FARMERS were warned that they could see their new single farm payments unexpectedly reduced under the new CAP regime.

If the Commission thinks the EU farm budget will be overspent, it may reduce individual payments by 2pc.

"If the budget is underspent you would get it back but, if the budget is bust, a proportion will be kept back to ensure the budget is met from your single farm payments," said Duncan Sinclair, MLC beef specialist.

He described the mid-term CAP review as the most radical change in policy since Britain joined the Common Market in 1973.

"Although we do not have the detail, there is probably enough of a flavour for you to start thinking how you may change your business for the new climate you are going to face," he said.

It was certain that the UK would start the single farm payment scheme from January 1, 2005; headage payments would run until the end of 2004. In England, full decoupling would break the link between subsidy and production.
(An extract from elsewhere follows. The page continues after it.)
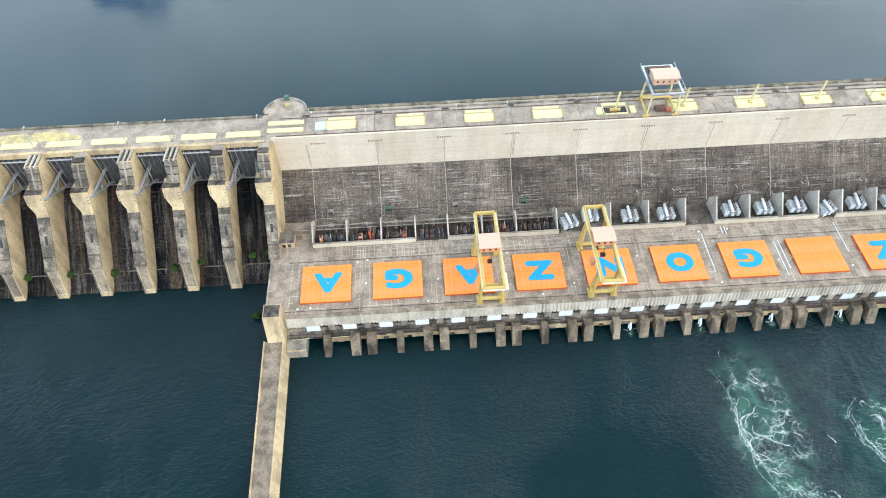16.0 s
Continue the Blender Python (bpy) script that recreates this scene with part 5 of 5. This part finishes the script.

"There will be no specific requirement to keep any designated number of livestock, which is a very big difference," said Mr Sinclair, "It will be up to you how many you keep."

Scotland and Wales could, in theory, choose different portions because of devolution. They did not have to make any announcements until 2004.

Mr Sinclair said English farmers could start planning on a largely decoupled basis. It gave them an opportunity to re-evaluate their farm business and see which enterprises were likely to be sustainable in the long term and which were a drain on the business.

It was an opportunity to change the farm business radically, he said, and was a chance to get off the treadmill of rules and regulations.